I gotta say, since upgrading to 2010 I see a lot that I like. The new design is better, easier to get a glance at your finances, and the Update feature (auto-downloads of bank accounts) works much better than in 2007. I used to get a list of errors almost every time I updated, but on this version that seems to be fixed. It’s almost more clear when the “error” is that no transactions have posted.
The business section also seems to have been improved with tagging in the registers. This makes it a little easier to sort expenses and income between personal and business. In the 2007 version it was more arduous to separate these items.

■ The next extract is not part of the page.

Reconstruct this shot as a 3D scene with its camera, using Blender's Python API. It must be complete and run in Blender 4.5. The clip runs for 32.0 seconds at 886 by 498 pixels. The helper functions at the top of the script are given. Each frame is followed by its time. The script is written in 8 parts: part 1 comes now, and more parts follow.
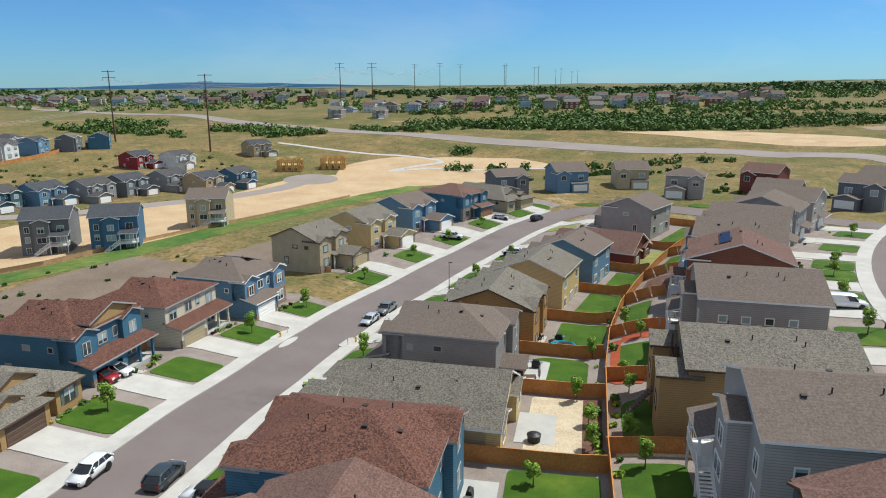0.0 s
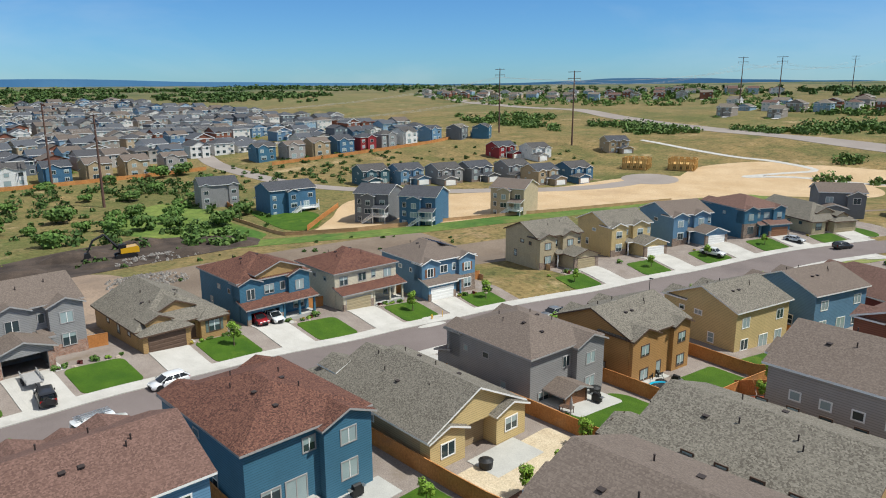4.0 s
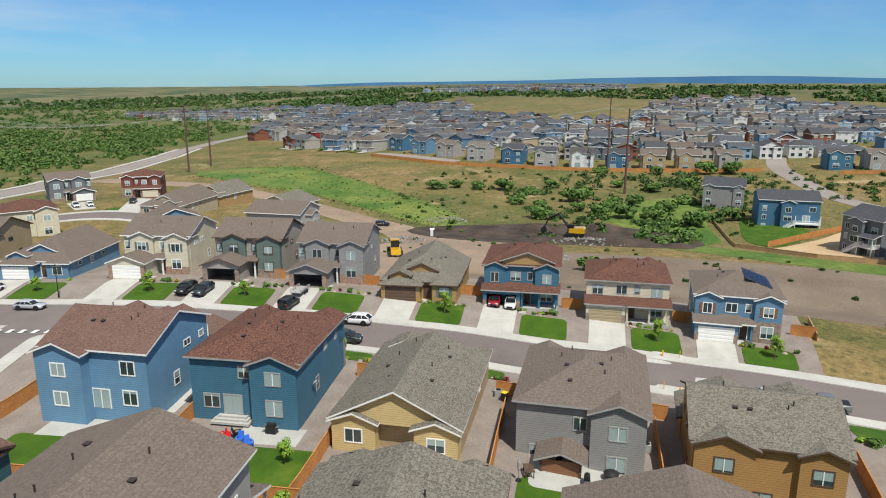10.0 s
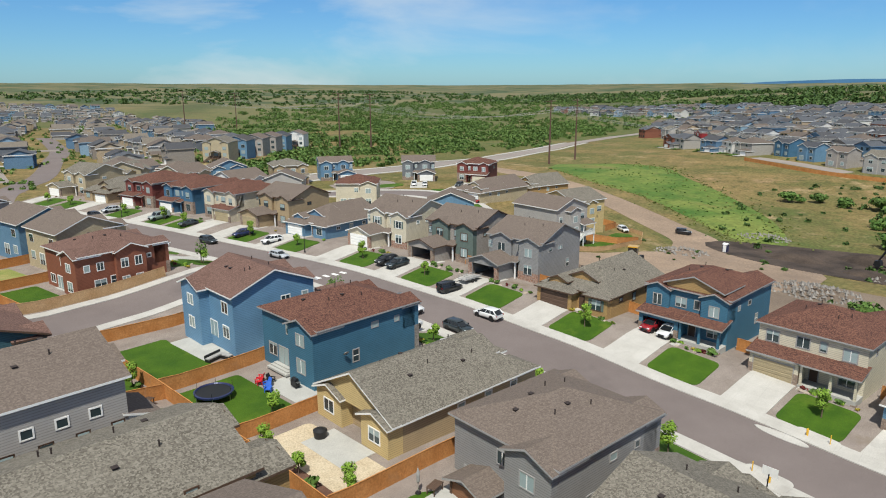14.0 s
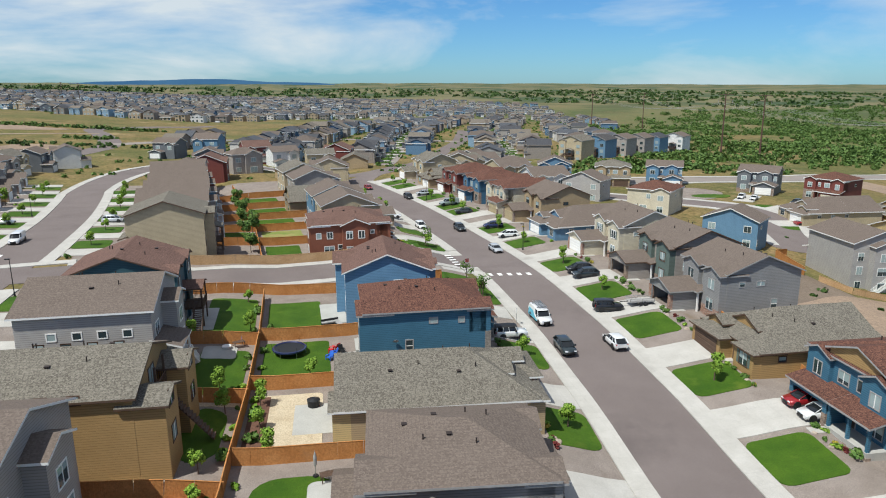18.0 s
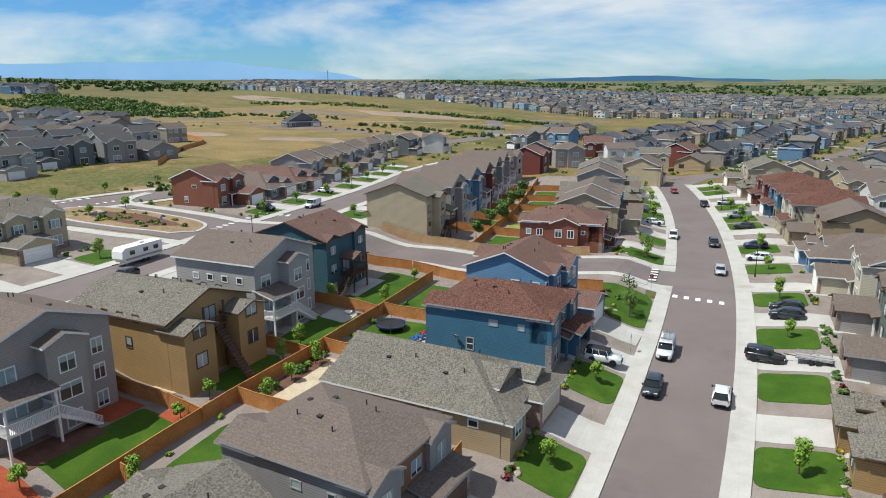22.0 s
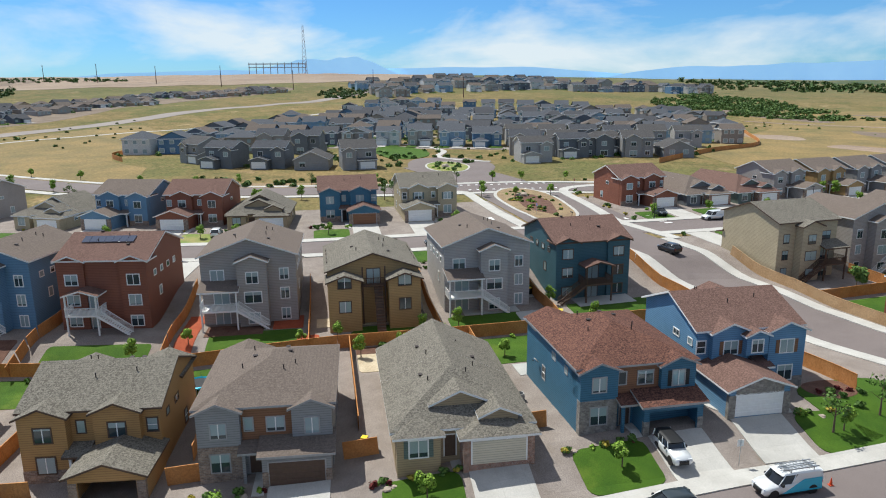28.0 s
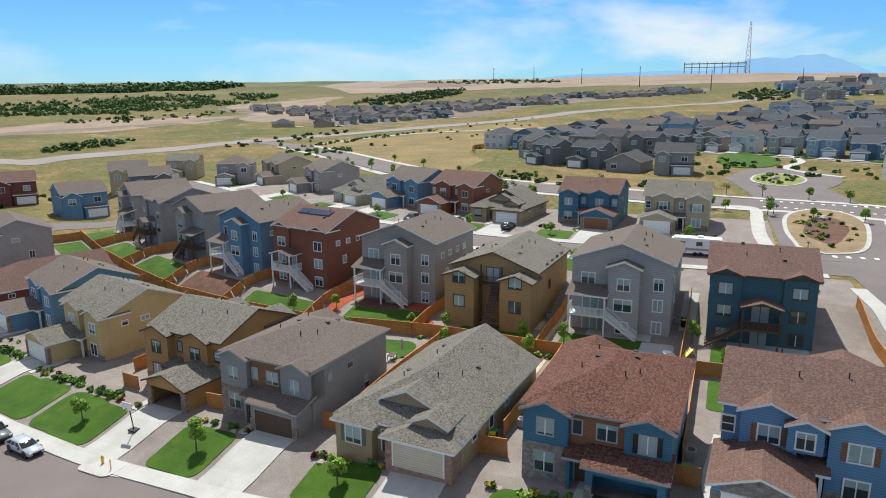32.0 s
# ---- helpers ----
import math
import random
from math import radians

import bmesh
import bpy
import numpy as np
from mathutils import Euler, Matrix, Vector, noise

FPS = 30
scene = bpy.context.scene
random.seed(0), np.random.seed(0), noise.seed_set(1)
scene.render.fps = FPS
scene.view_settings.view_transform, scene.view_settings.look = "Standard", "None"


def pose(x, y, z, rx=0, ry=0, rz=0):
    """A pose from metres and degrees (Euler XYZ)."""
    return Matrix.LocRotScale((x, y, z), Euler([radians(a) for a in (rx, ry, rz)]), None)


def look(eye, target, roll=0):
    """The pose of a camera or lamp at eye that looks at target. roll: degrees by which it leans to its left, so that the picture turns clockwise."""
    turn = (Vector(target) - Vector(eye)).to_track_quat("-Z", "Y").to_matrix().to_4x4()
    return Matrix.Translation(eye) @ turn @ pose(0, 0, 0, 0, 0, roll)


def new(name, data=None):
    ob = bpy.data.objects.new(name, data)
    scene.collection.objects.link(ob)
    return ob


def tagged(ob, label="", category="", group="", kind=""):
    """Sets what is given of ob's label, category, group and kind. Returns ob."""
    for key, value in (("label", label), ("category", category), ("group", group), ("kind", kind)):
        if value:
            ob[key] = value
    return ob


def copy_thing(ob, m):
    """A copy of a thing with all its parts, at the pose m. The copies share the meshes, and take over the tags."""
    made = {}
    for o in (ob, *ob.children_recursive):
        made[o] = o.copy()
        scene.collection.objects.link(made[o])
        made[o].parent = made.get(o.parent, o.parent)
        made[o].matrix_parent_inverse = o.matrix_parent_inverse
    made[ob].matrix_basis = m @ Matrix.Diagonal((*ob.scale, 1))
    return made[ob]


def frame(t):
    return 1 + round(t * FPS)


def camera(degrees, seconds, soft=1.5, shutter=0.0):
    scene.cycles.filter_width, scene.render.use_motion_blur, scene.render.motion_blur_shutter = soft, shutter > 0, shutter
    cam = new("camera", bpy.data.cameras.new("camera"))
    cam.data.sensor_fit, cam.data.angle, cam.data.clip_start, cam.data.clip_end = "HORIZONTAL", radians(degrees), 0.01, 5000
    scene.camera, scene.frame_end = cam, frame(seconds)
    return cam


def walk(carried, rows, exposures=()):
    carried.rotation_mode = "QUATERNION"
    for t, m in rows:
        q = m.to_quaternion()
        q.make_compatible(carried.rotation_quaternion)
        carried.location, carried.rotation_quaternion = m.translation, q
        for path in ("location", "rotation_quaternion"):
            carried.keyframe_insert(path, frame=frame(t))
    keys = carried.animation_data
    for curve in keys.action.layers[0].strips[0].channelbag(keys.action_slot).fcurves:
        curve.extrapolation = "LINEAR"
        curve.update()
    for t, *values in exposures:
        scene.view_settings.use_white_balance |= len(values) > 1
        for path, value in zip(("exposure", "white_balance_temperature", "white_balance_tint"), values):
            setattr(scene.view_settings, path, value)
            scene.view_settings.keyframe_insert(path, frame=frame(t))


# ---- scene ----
cam = camera(65.5, 32.0, soft=1.05)
METRES, EYE, TILT, LEAN, TURN = 333.3, 32.0, 0.0, 0.0, 13.7
ROWS = [
    (0.0, 0.0, 0.0, 0.0, -0.05, -13.12, 0.23),
    (0.5, 0.0145, 0.001, -0.0, 4.06, -13.14, 0.2),
    (1.0, 0.0311, 0.0034, 0.0001, 8.78, -13.19, 0.2),
    (1.5, 0.0454, 0.0065, 0.0002, 12.89, -13.22, 0.2),
    (2.0, 0.0615, 0.0113, 0.0005, 17.59, -13.26, 0.2),
    (2.5, 0.0752, 0.0163, 0.0006, 21.7, -13.29, 0.21),
    (3.0, 0.0904, 0.0234, 0.0006, 26.39, -13.31, 0.18),
    (3.5, 0.1032, 0.0304, 0.0007, 30.48, -13.34, 0.19),
    (5.5, 0.151, 0.0712, 0.0014, 48.04, -13.36, 0.1),
    (6.0, 0.1613, 0.0842, 0.0014, 52.73, -13.38, 0.1),
    (6.5, 0.1691, 0.0965, 0.0013, 56.77, -13.38, 0.08),
    (7.0, 0.1773, 0.1108, 0.0015, 61.4, -13.43, 0.06),
    (7.5, 0.1834, 0.1241, 0.0015, 65.52, -13.43, 0.05),
    (8.0, 0.1889, 0.1398, 0.0015, 70.24, -13.45, 0.0),
    (8.5, 0.1929, 0.1539, 0.0014, 74.37, -13.47, 0.02),
    (9.0, 0.1963, 0.1703, 0.0015, 79.01, -13.51, -0.02),
    (9.5, 0.1982, 0.1849, 0.0014, 83.1, -13.54, -0.01),
    (10.0, 0.1991, 0.2018, 0.0011, 87.91, -13.55, -0.04),
    (10.5, 0.1986, 0.2164, 0.0012, 92.06, -13.57, -0.04),
    (11.0, 0.1967, 0.2332, 0.0011, 96.8, -13.57, -0.02),
    (11.5, 0.1941, 0.2478, 0.001, 100.93, -13.6, -0.02),
    (12.0, 0.1896, 0.2639, 0.0009, 105.66, -13.62, -0.03),
    (12.5, 0.1846, 0.2777, 0.0008, 109.76, -13.64, -0.01),
    (13.0, 0.1779, 0.293, 0.0006, 114.46, -13.65, -0.02),
    (13.5, 0.171, 0.306, 0.0006, 118.57, -13.74, 0.01),
    (14.0, 0.1621, 0.3203, 0.0004, 123.35, -13.78, 0.04),
    (14.5, 0.1534, 0.3323, 0.0006, 127.49, -13.79, 0.06),
    (16.5, 0.1038, 0.3736, -0.0003, 145.46, -13.76, 0.2),
    (17.0, 0.0895, 0.3823, -0.0004, 150.19, -13.71, 0.21),
    (17.5, 0.0765, 0.3887, -0.0003, 154.3, -13.7, 0.24),
    (18.0, 0.061, 0.3949, -0.0003, 159.0, -13.67, 0.22),
    (18.5, 0.0471, 0.3992, -0.0002, 163.11, -13.69, 0.26),
    (19.0, 0.0318, 0.4027, -0.0002, 167.56, -13.72, 0.3),
    (19.5, 0.0165, 0.4052, -0.0002, 171.96, -13.75, 0.34),
    (20.0, 0.0012, 0.4064, -0.0004, 176.4, -13.75, 0.3),
    (20.5, -0.0145, 0.4065, -0.0009, 180.8, -13.72, 0.38),
    (21.0, -0.0299, 0.4055, -0.001, 185.2, -13.75, 0.39),
    (21.5, -0.0454, 0.4033, -0.0011, 189.57, -13.76, 0.38),
    (22.0, -0.0607, 0.3997, -0.0013, 194.01, -13.75, 0.4),
    (22.5, -0.0756, 0.3951, -0.0011, 198.43, -13.76, 0.41),
    (23.0, -0.0901, 0.3891, -0.0013, 202.77, -13.72, 0.42),
    (23.5, -0.1039, 0.3821, -0.0015, 207.17, -13.67, 0.46),
    (24.0, -0.1173, 0.3741, -0.0015, 211.59, -13.64, 0.45),
    (24.5, -0.1301, 0.365, -0.0016, 216.05, -13.58, 0.47),
    (25.0, -0.1421, 0.355, -0.0018, 220.53, -13.54, 0.48),
    (25.5, -0.1534, 0.344, -0.0019, 225.01, -13.52, 0.51),
    (27.5, -0.1882, 0.2927, -0.0031, 242.97, -13.28, 0.57),
    (28.0, -0.1943, 0.2787, -0.0034, 247.41, -13.22, 0.55),
    (28.5, -0.1994, 0.2641, -0.0035, 251.85, -13.16, 0.52),
    (29.0, -0.2033, 0.2493, -0.0035, 256.3, -13.12, 0.51),
    (29.5, -0.206, 0.2342, -0.0036, 260.76, -13.06, 0.5),
    (30.0, -0.2076, 0.219, -0.0039, 265.19, -12.99, 0.48),
    (30.5, -0.2079, 0.2037, -0.0042, 269.59, -12.94, 0.47),
    (31.0, -0.2072, 0.1883, -0.0045, 274.0, -12.9, 0.45),
    (31.5, -0.2051, 0.1731, -0.0049, 278.4, -12.89, 0.42),
    (32.0, -0.2018, 0.1581, -0.0051, 282.82, -12.87, 0.39),
]
walk(cam, [(t, pose(0, 0, EYE, TILT, LEAN, TURN) @ pose(METRES * x, METRES * y, METRES * z, 90 + pitch, roll, yaw)) for t, x, y, z, yaw, pitch, roll in ROWS], [(0.0, 0.05, 6400, 4), (3.0, 0.05, 6450, 4), (8.0, 0.03, 6700, 4), (13.0, -0.01, 6700, 4), (18.0, 0.0, 6450, 4), (26.0, 0.12, 6400, 4), (32.0, 0.2, 6400, 4)])

# ---- light ----
world = bpy.data.worlds.new("sky")
scene.world = world
world.use_nodes = True
SUN = Vector((0.47, 0.36, 1.0)).normalized()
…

Finally, the screen showing outstanding bills is nicer, and I do like the ability to mark a bill as paid and clearly see that it was entered.
The Quicken engineers did a few nice upgrades all around on this version. Is it worth the money to upgrade? If you have any older version of Quicken, I’d say it’s worth the upgrade. If you are on 2009, I’d wait a year or two and get the most out of your last investment. I was *forced* to upgrade because 2007 will stop supporting downloads from bank accounts in April. This is standard for Quicken- they force you to upgrade every three years. This is one reason I will probably never rate their products with 5-stars (are you listening, Intuit??).